Flight Dynamics Conceptual Design Exploration of Multirotor eVTOL

The advent of electric propulsion is revolutionizing the paradigm of rotorcraft design, leading to new electric Vertical Take-Off and Landing (eVTOL) aircraft. Direct drive topologies are common within these new designs, and some designers have chosen to utilize this mechanism for Primary Flight Control (PFC), effectively utilizing the aircraft engines as PFC actuators to control the speed of the rotors. This decision integrates the propulsion and flight control systems, and intrinsically couples the aircraft sizing and control. Four separate tools were exercised throughout this study to conduct a conceptual design exploration of eVTOL aircraft handling qualities. The main tasks for these tools were: 1) aircraft sizing and performance analysis, including the calculation of trim; 2) flight dynamics modeling and analysis; 3) handling qualities-centric control law optimization; and 4) electric motor sizing.
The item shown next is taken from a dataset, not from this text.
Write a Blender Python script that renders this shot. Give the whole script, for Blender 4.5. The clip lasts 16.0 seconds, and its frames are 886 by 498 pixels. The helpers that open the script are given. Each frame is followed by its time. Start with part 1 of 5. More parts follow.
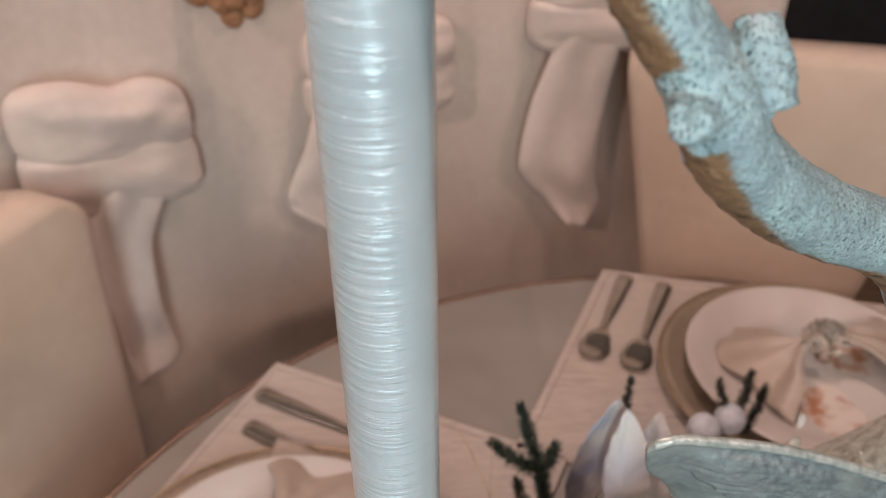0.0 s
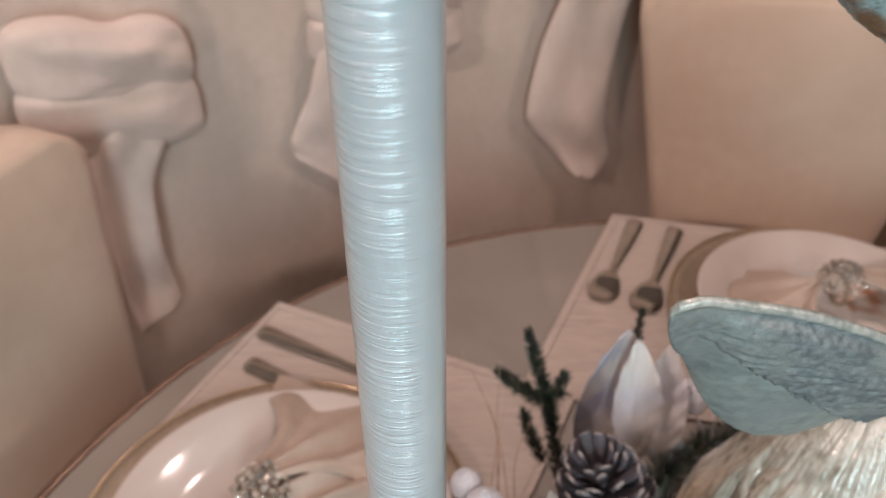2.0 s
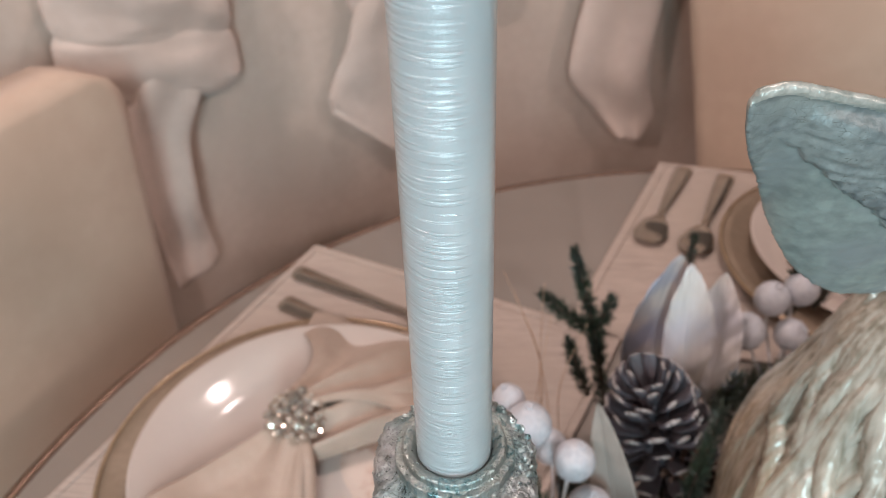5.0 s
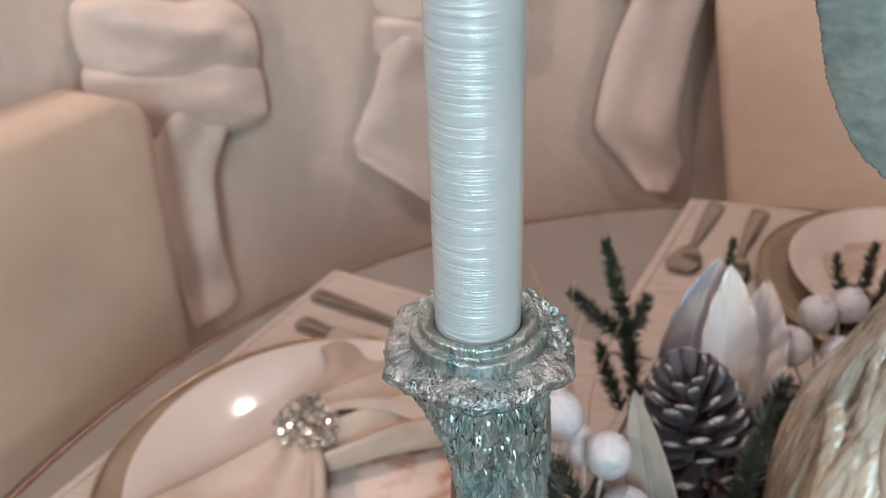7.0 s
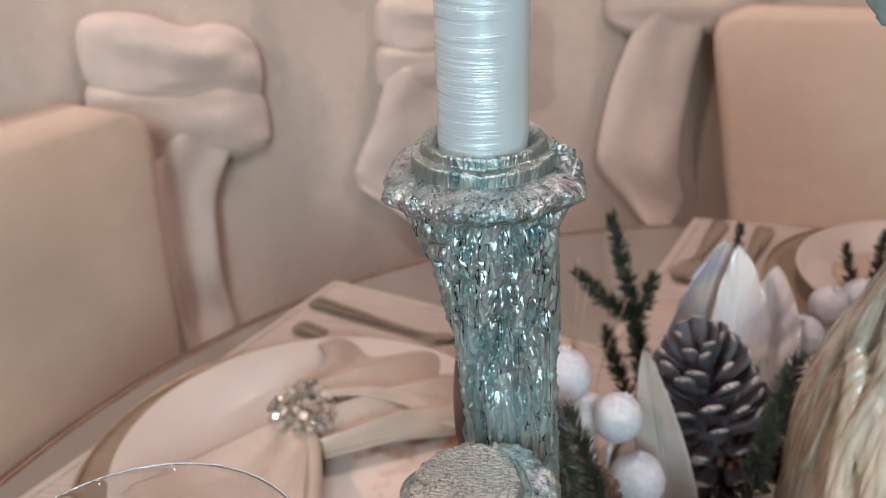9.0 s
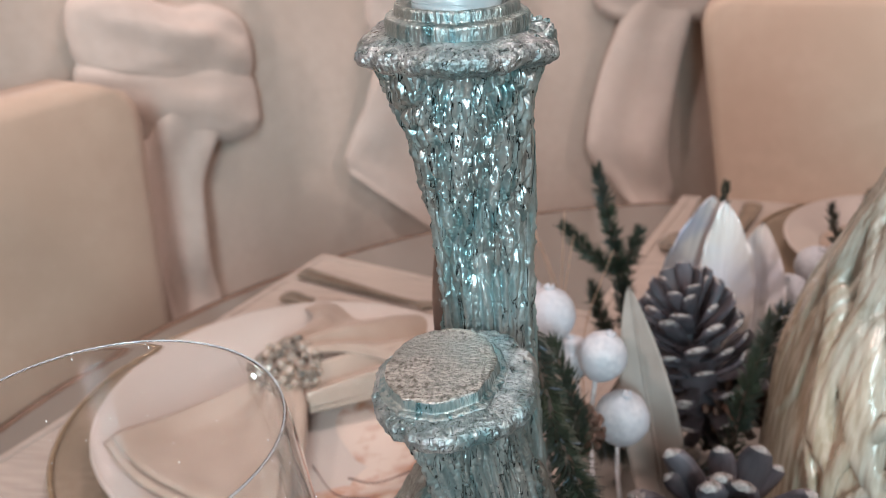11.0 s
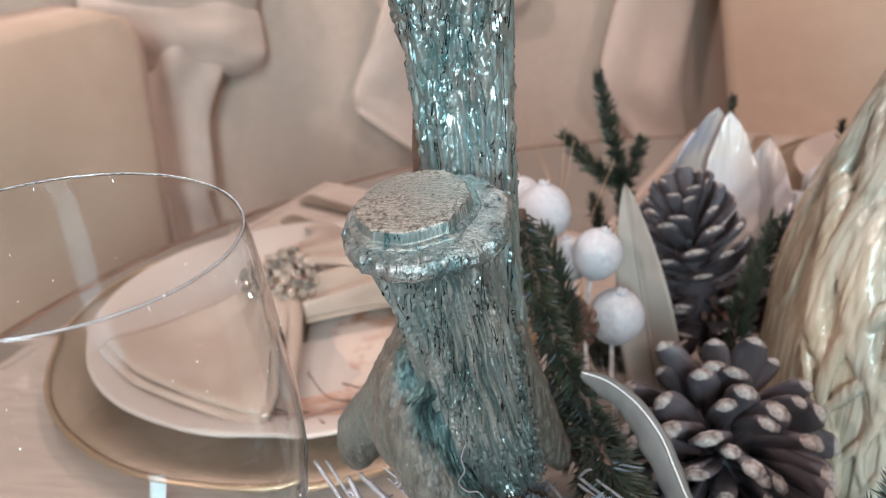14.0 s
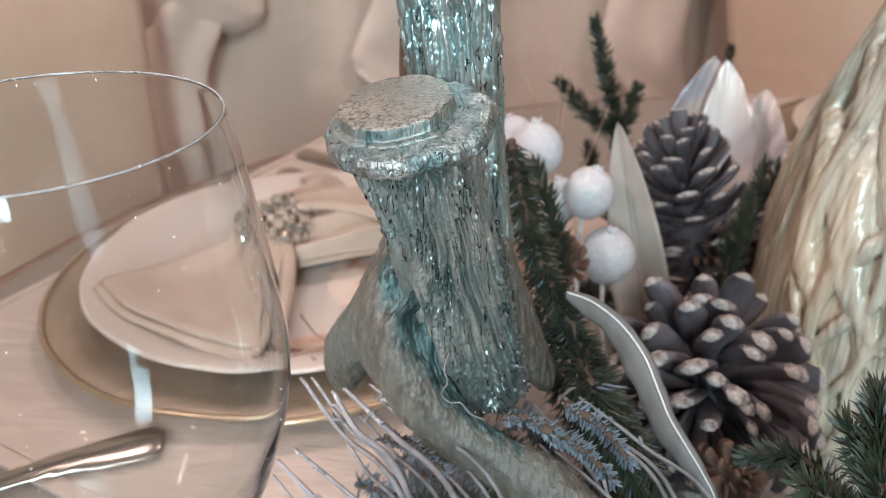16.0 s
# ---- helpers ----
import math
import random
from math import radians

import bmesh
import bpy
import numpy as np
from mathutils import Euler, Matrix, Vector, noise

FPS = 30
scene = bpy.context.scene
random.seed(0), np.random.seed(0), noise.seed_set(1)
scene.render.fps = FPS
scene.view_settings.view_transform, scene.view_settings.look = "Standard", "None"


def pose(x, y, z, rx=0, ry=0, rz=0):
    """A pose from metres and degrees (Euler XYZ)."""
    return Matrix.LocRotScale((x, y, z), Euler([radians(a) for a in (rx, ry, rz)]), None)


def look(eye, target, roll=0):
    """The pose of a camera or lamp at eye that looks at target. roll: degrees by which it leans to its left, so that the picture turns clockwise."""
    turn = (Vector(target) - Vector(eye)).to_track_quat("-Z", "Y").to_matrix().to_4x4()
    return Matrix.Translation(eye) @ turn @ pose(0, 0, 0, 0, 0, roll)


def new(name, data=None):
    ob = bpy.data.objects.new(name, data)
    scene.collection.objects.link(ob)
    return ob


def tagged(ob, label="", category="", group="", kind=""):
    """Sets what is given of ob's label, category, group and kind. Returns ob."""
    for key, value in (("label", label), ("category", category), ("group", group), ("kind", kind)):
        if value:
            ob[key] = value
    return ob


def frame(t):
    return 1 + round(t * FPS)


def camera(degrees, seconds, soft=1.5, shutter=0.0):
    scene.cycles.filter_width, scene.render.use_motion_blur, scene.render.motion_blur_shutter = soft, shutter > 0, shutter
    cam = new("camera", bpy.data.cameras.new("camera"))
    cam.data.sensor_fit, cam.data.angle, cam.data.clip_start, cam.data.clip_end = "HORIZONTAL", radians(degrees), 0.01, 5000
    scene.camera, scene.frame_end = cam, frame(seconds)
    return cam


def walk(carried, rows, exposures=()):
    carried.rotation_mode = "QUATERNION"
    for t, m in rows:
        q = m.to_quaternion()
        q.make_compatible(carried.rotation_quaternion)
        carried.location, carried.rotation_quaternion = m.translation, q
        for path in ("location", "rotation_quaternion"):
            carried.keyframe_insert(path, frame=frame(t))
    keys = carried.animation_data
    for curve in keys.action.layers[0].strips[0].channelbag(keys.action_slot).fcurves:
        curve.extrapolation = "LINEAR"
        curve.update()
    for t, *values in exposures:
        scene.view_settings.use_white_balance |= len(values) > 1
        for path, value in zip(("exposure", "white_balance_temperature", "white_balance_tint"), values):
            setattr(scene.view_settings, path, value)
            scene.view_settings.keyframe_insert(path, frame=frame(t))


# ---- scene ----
cam = camera(57.0, 16.0, soft=0.85)
PATH = [
    (0, (0.0278, -0.003, 1.3868), (-0.0127, 1.6476, 0.2583), 0.17),
    (0.5, (0.0276, -0.0042, 1.375), (-0.0155, 1.6389, 0.2356), 0.17),
    (1, (0.0281, -0.0053, 1.3637), (-0.0172, 1.6285, 0.211), 0.23),
    (1.5, (0.0287, -0.0057, 1.3537), (-0.0187, 1.616, 0.1841), 0.38),
    (2, (0.0276, -0.0084, 1.341), (-0.0255, 1.6062, 0.162), 0.21),
    (2.5, (0.0285, -0.0088, 1.3299), (-0.03, 1.5988, 0.1414), 0.15),
    (3, (0.028, -0.0089, 1.3188), (-0.0421, 1.5945, 0.1255), -0.06),
    (3.5, (0.0266, -0.009, 1.3067), (-0.0567, 1.5905, 0.1088), -0.39),
    (4, (0.0259, -0.0132, 1.2993), (-0.074, 1.5847, 0.1007), -0.89),
    (4.5, (0.0259, -0.0181, 1.2902), (-0.0965, 1.5795, 0.0934), -1.23),
    (7, (0.0257, -0.0354, 1.2014), (-0.1851, 1.6871, 0.2071), -1.64),
    (7.5, (0.0271, -0.0415, 1.187), (-0.1885, 1.7166, 0.2584), -1.31),
    (8, (0.0268, -0.0449, 1.1732), (-0.1912, 1.7363, 0.29), -1.24),
    (8.5, (0.0257, -0.0499, 1.1543), (-0.1964, 1.745, 0.3004), -1.44),
    (11, (0.0317, -0.07, 1.1024), (-0.171, 1.7456, 0.2886), -1.34),
    (11.5, (0.0353, -0.0718, 1.0983), (-0.1749, 1.737, 0.2712), -1.24),
    (12, (0.0357, -0.0735, 1.0906), (-0.1823, 1.7292, 0.2521), -1.2),
    (12.5, (0.0375, -0.0732, 1.086), (-0.1897, 1.7222, 0.2347), -1.34),
    (13, (0.0391, -0.0749, 1.077), (-0.1929, 1.7138, 0.2129), -1.46),
    (13.5, (0.0428, -0.0775, 1.0681), (-0.1936, 1.7038, 0.19), -1.48),
    (14, (0.044, -0.0772, 1.0661), (-0.1945, 1.6965, 0.1734), -1.52),
    (14.5, (0.0462, -0.077, 1.0629), (-0.1935, 1.6906, 0.1584), -1.42),
    (15, (0.0485, -0.0794, 1.058), (-0.1926, 1.6827, 0.1432), -1.34),
    (15.5, (0.0498, -0.082, 1.0531), (-0.1905, 1.6729, 0.1243), -1.14),
    (16, (0.0502, -0.0864, 1.048), (-0.1898, 1.6602, 0.1037), -1.0),
]
walk(cam, [(t, look(eye, target, roll)) for t, eye, target, roll in PATH],
     [(0, 0.05, 6800, 14), (4.5, 0.18, 6430, 10), (8.5, 0.20, 6450, 10), (11, 0.33, 6370, 10), (13.5, 0.43, 6480, 10), (16, 0.45, 6560, 10)])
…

Sizing of an RPM-controlled Hexacopter concept explored the dependency of aircraft size to fundamental design parameters: 1) disk loading and 2) blade loading coefficient. Increasing the design disk loading resulted in designs with high agility, but at the cost of significant growth in the design gross weight. Finally, Categories II and III pilot-induced-oscillation (PIO) are known potentially-catastrophic handling qualities deficiencies of fly-by-wire flight control systems such as those expected of eVTOL aircraft. Consideration of PIO predictive metrics in conceptual design control synthesis led to increased PIO robustness.